- [Written request]: Drop every picture. Then return, exactly, the lines from the beginning of the listing below through the one containing "import random".

## START Supplied information

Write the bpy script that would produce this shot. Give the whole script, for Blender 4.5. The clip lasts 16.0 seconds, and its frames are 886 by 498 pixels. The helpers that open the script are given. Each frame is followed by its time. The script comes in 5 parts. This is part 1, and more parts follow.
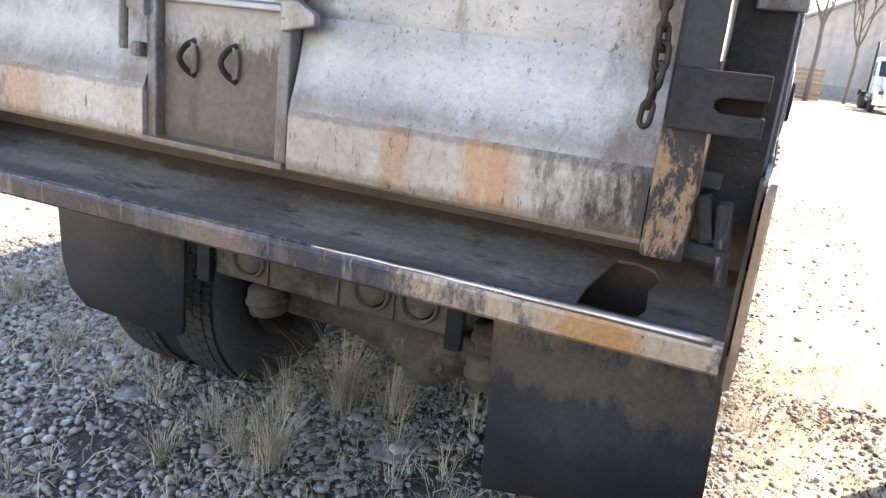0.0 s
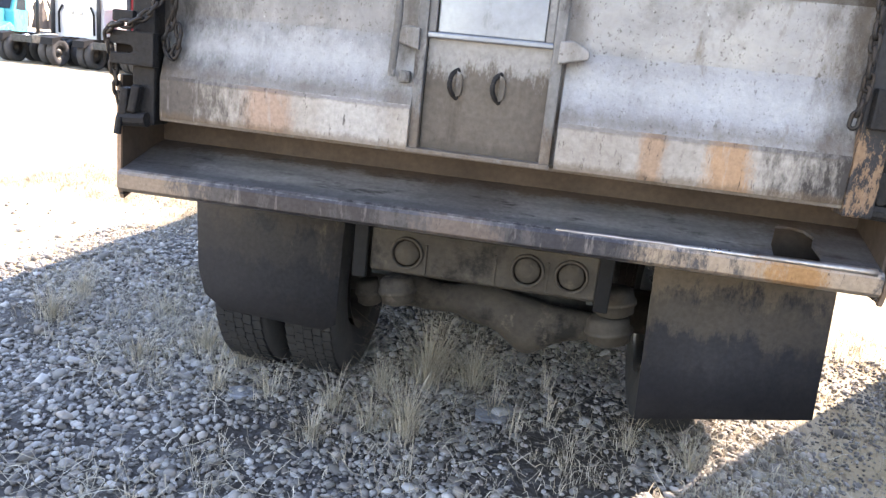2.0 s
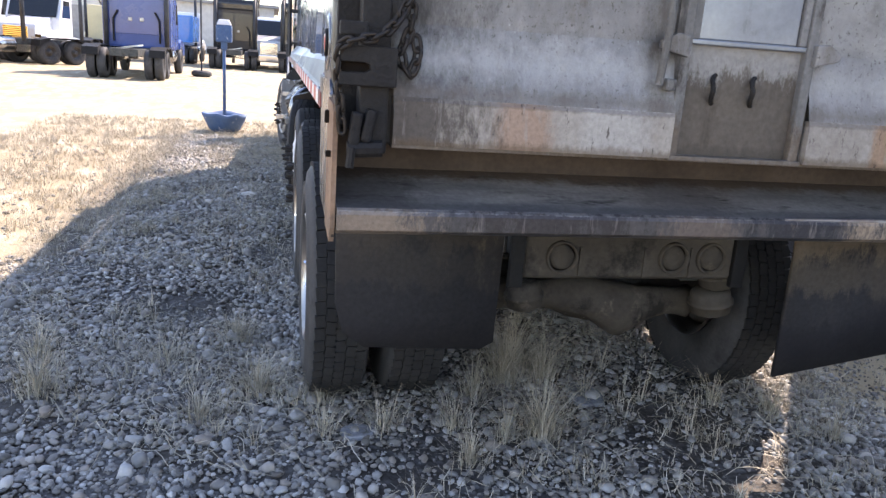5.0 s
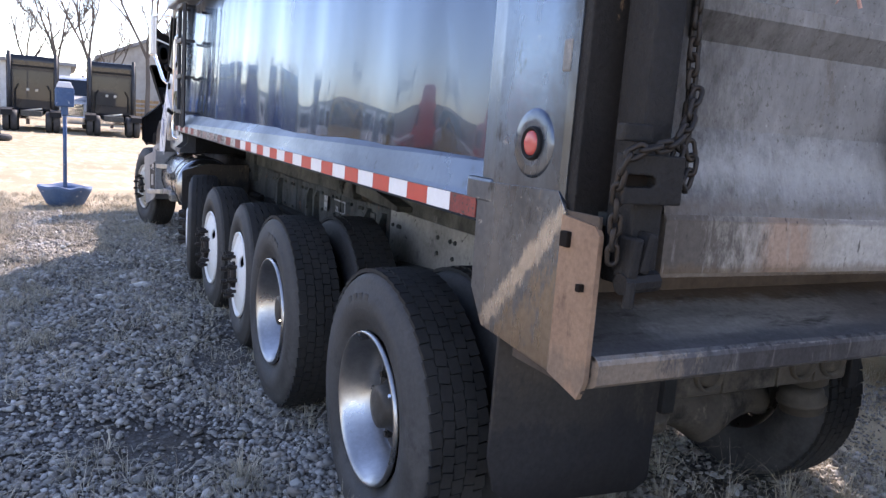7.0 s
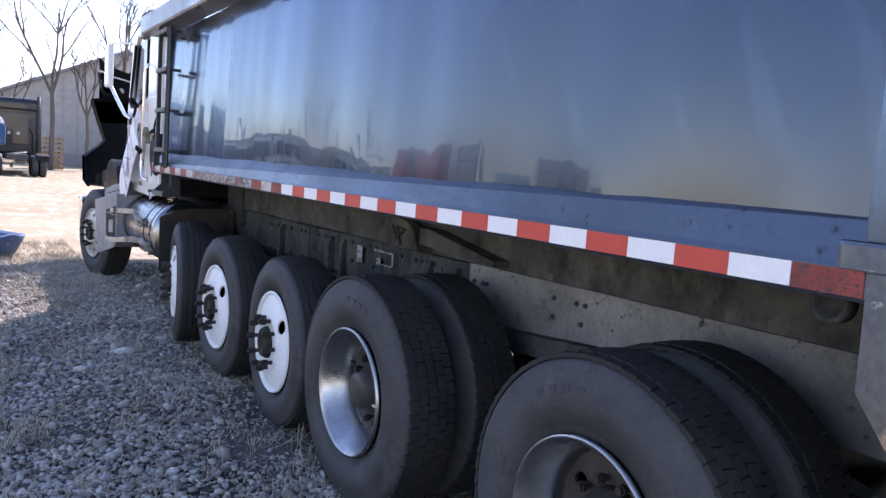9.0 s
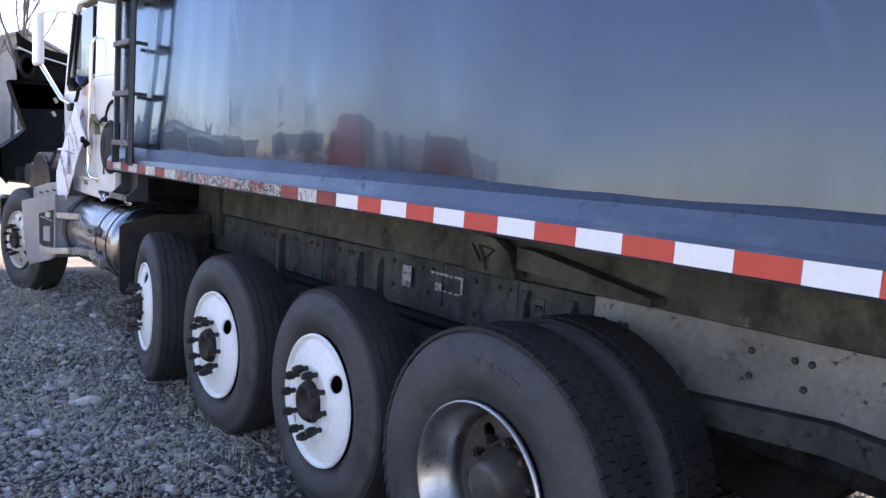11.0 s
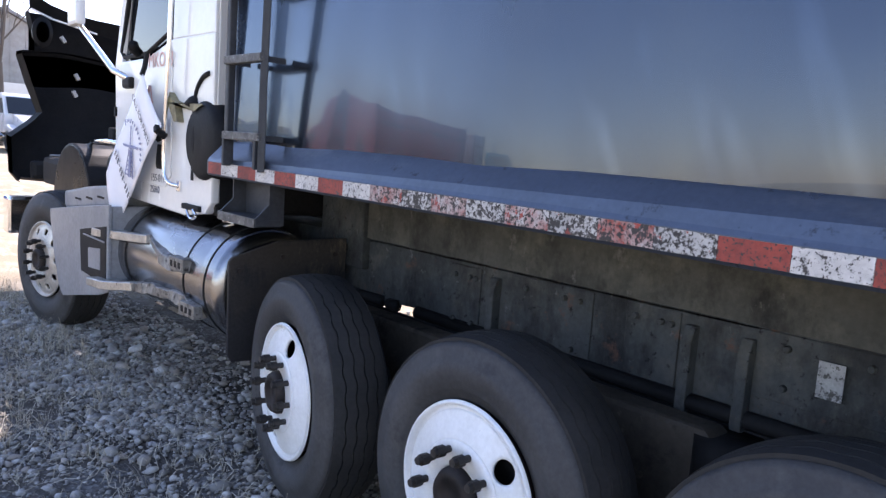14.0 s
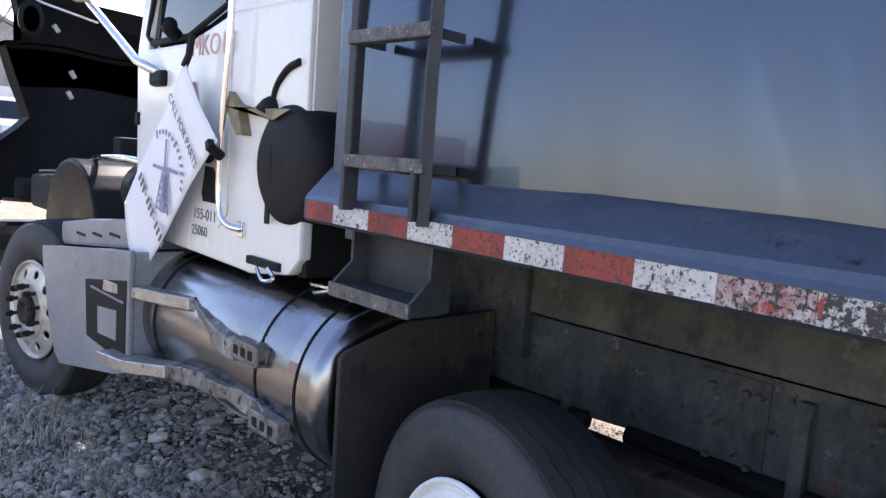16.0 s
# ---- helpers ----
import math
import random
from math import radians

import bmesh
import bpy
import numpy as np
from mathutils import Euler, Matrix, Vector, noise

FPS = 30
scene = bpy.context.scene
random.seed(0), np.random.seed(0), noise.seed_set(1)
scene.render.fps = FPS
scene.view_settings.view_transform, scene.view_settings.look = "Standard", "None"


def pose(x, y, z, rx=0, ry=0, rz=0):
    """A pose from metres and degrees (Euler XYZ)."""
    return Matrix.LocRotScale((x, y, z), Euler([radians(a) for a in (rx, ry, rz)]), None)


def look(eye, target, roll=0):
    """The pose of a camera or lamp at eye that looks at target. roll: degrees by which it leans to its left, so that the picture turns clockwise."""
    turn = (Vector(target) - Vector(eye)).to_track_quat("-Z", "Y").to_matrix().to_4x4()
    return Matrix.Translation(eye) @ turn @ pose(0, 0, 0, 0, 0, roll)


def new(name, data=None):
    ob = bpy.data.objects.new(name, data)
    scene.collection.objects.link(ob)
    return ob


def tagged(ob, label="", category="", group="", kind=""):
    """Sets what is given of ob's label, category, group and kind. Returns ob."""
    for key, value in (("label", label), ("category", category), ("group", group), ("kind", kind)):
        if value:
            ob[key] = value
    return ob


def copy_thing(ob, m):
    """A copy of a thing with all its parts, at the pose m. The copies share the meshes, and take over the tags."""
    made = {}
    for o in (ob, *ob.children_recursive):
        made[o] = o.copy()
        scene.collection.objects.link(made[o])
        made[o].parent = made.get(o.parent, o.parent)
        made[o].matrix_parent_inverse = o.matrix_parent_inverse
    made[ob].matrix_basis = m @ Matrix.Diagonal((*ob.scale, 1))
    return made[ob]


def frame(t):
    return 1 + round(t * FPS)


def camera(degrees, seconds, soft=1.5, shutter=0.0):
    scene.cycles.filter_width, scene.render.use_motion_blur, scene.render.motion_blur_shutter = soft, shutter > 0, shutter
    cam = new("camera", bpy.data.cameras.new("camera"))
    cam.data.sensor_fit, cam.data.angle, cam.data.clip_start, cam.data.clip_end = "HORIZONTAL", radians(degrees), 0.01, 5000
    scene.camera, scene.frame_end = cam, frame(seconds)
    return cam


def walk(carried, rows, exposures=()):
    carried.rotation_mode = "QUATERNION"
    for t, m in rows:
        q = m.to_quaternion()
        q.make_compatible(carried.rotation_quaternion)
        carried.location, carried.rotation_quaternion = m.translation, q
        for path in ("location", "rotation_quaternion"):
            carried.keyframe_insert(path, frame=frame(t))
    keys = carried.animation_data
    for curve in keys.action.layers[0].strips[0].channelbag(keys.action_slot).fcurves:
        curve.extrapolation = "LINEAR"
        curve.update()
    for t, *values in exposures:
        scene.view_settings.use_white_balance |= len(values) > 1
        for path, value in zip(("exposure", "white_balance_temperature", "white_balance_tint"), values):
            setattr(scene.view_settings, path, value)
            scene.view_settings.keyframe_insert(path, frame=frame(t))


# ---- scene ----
cam = camera(61.4, 16.0, soft=1.4)
PATH = [
    (0, (1.157, -1.431, 1.603), (0.425, 0.347, 1.054), 6.3),
    (0.5, (0.989, -1.726, 1.613), (0.367, 0.103, 1.094), 6.2),
    (1, (0.763, -1.862, 1.586), (0.234, -0.001, 1.082), 6.3),
    (1.5, (0.473, -2.012, 1.597), (0.06, -0.119, 1.101), 6.2),
    (2, (0.231, -2.23, 1.538), (-0.067, -0.311, 1.061), 6.1),
    (2.5, (-0.159, -2.381, 1.521), (-0.282, -0.44, 1.053), 5.9),
    (3, (-0.501, -2.523, 1.517), (-0.502, -0.579, 1.048), 5.6),
    (3.2, (-0.602, -2.565, 1.506), (-0.568, -0.619, 1.047), 5.7),
    (5.3, (-1.583, -1.988, 1.532), (-1.05, -0.126, 1.032), 4.6),
    (5.5, (-1.708, -1.951, 1.507), (-1.118, -0.101, 1.028), 5.0),
    (6, (-1.984, -1.715, 1.515), (-1.305, 0.104, 1.032), 4.6),
    (6.5, (-2.125, -1.462, 1.553), (-1.318, 0.313, 1.107), 4.5),
    (7, (-2.276, -1.216, 1.559), (-1.368, 0.538, 1.245), 4.3),
    (7.5, (-2.466, -1.011, 1.556), (-1.502, 0.727, 1.327), 4.2),
    (8, (-2.601, -0.746, 1.532), (-1.574, 0.958, 1.323), 4.1),
    (8.5, (-2.699, -0.44, 1.524), (-1.628, 1.238, 1.326), 4.3),
    (8.7, (-2.738, -0.339, 1.515), (-1.653, 1.329, 1.316), 4.2),
    (10.8, (-2.85, 0.99, 1.536), (-1.571, 2.513, 1.319), 3.8),
    (11, (-2.864, 1.113, 1.535), (-1.578, 2.628, 1.314), 3.8),
    (11.5, (-2.81, 1.459, 1.551), (-1.521, 2.969, 1.309), 3.8),
    (12, (-2.864, 1.846, 1.538), (-1.57, 3.351, 1.286), 3.8),
    (12.5, (-2.895, 2.211, 1.533), (-1.599, 3.713, 1.277), 3.8),
    (13, (-2.797, 2.596, 1.535), (-1.496, 4.092, 1.274), 3.8),
    (13.5, (-2.767, 2.973, 1.51), (-1.459, 4.465, 1.255), 3.9),
    (14, (-2.781, 3.351, 1.54), (-1.459, 4.83, 1.282), 4.0),
    (14.5, (-2.684, 3.744, 1.554), (-1.348, 5.209, 1.295), 4.0),
    (15, (-2.654, 4.126, 1.54), (-1.308, 5.585, 1.288), 4.2),
    (15.5, (-2.617, 4.455, 1.545), (-1.267, 5.91, 1.305), 4.4),
    (16, (-2.482, 4.845, 1.569), (-1.127, 6.297, 1.331), 4.4),
]
EXPOSURES = [(0.0, 2.66, 7850, 21), (1.0, 2.70, 8050, 21), (1.5, 2.72, 7850, 21), (2.2, 2.9, 7600, 21), (2.6, 3.15, 7300, 20), (3.0, 2.95, 7150, 20), (5.5, 1.95, 7350, 23), (6.5, 2.05, 7200, 24), (7.5, 1.22, 6500, 26),
             (8.5, 1.38, 6450, 27), (11.0, 1.65, 6500, 26), (13.5, 1.65, 6600, 25), (16.0, 1.58, 6700, 24)]
walk(cam, [(t, look(eye, target, roll)) for t, eye, target, roll in PATH], EXPOSURES)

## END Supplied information

- [Answer to this exercise]:
Write the bpy script that would produce this shot. Give the whole script, for Blender 4.5. The clip lasts 16.0 seconds, and its frames are 886 by 498 pixels. The helpers that open the script are given. Each frame is followed by its time. The script comes in 5 parts. This is part 1, and more parts follow.
0.0 s
2.0 s
5.0 s
7.0 s
9.0 s
11.0 s
14.0 s
16.0 s
# ---- helpers ----
import math
import random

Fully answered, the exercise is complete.